* _RECORDS TO USE_
↓
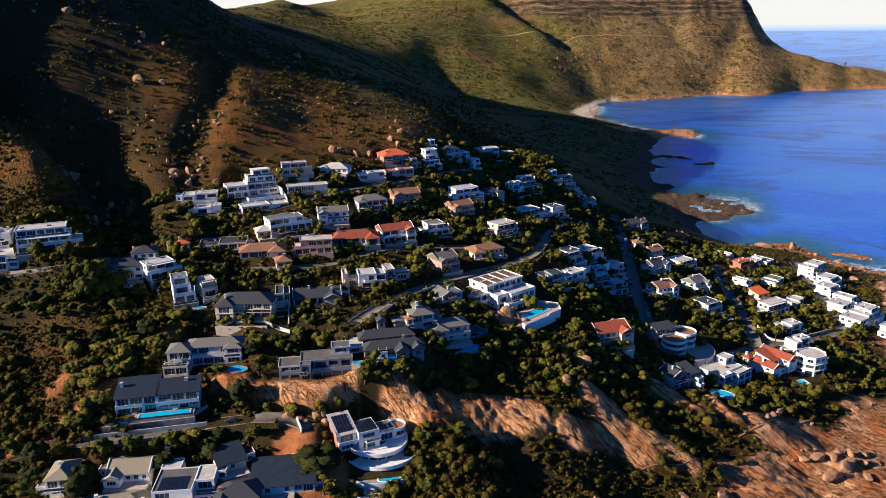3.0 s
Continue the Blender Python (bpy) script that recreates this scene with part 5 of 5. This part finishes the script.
def plant_gardens():
    """The nearest trees stand singly; those farther up the slope are joined as one growth."""
    rng = random.Random(7)
    found = []
    spots = [(x, y) for x, y in ((rng.uniform(-220, 235), rng.uniform(170, 600)) for _ in range(26000)) if in_village(x, y)]
    heights = land([p[0] for p in spots], [p[1] for p in spots])
    bare = covers(np.array([p[0] for p in spots]), np.array([p[1] for p in spots]), heights)[0]
    for (x, y), z, rock in zip(spots, heights, bare):
        if len(found) >= 2350:
            break
        k = rng.choice((0, 0, 1, 1, 2, 3, 4, 4, 4, 5))
        size = rng.uniform(0.45, 1.1)
        r = (3.0, 3.5, 2.5, 4.0, 2.0, 4.5)[k] * size
        if rock > 0.5 or z < 3 or FREE.inside(x, y, r * 0.4, 1.0) or not FREE.clear(x, y, r) or FREE.on_road(x, y, r * 0.5) or any(math.hypot(x - a, y - b) < c for a, b, c in OPEN_GROUND):
            continue
        FREE.take(x, y, r)
        found.append((y, k, x, z, (size, size * rng.uniform(0.85, 1.15), size * rng.uniform(0.7, 1.1)), rng.uniform(0, 360)))
    found.sort()
    for y, k, x, z, scale, turn in found[:215]:
        plant_tree(k, x, y, z, scale, turn)
    far = np.random.default_rng(3)
    for n in (0, 1):
        sprays, lumps, tris, base = [], [], [], 0
        for y, k, x, z, scale, turn in found[215 + n::2]:
            lobes = SHAPES[k][0][:9] * np.array([*scale, (scale[0] + scale[2]) / 2])
            c, s = math.cos(radians(turn)), math.sin(radians(turn))
            lobes = np.stack([lobes[:, 0] * c - lobes[:, 1] * s + x, lobes[:, 0] * s + lobes[:, 1] * c + y, lobes[:, 2] + z - 0.2, lobes[:, 3]], -1)
            v, f = lump_cloud(far, lobes, 1)
            sprays.append(leaf_cloud(far, lobes, 75, 0.40)), lumps.append(v), tris.append(f + base)
            base += len(v)
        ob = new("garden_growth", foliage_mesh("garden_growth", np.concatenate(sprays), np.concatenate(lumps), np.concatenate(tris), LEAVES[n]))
        tagged(ob, "mixed evergreen garden trees and tall hedges between the upper houses", "trees", kind="stuff")


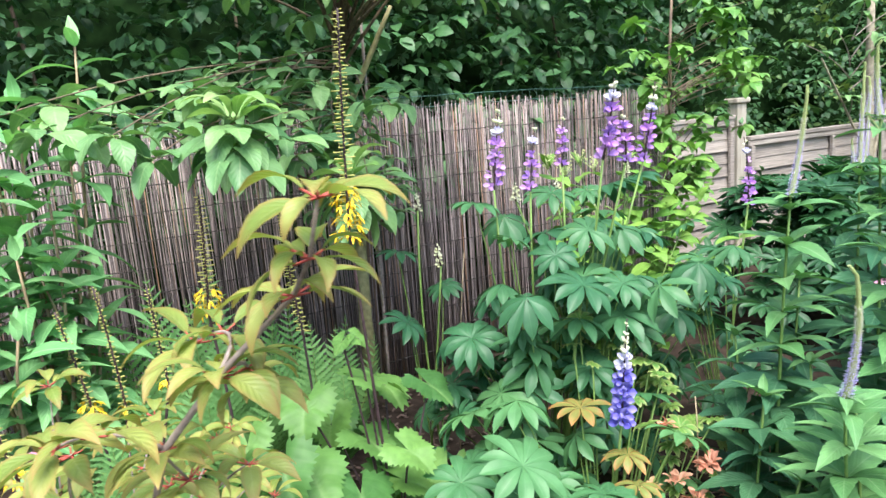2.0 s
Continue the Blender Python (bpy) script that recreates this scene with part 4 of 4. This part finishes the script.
rnd.seed(52)
foot = Vector((1.40, 3.03, GZ))
tr = thing("plum_tree", foot, "small plum tree with mossy trunk and large leaves by the fence", "tree")
V = lambda *p: Vector(p) - foot
tp = [V(1.40, 3.03, GZ), V(1.402, 3.03, 0.3), V(1.412, 3.03, 0.75), V(1.41, 3.03, 1.2), V(1.395, 3.03, 1.55), V(1.40, 2.98, 1.9), V(1.45, 2.9, 2.3)]
part("trunk", Geo().tube(tp, [0.036, 0.033, 0.031, 0.030, 0.027, 0.02, 0.012], sides=9).mesh("trunk", M_BARK), tr)
branch(tr, V(1.41, 3.03, 1.3), V(1.62, 2.9, 1.75), 0.018, 0.009, M_BARK)
branch(tr, V(1.5, 3.05, GZ), V(1.51, 3.0, 1.75), 0.010, 0.007, M_TWIG, name="sucker")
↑
* _WHAT YOU WILL DO_
Report how many lines hold the string "that", giving the number and nothing else.

* _FINISHED EXERCISE_
2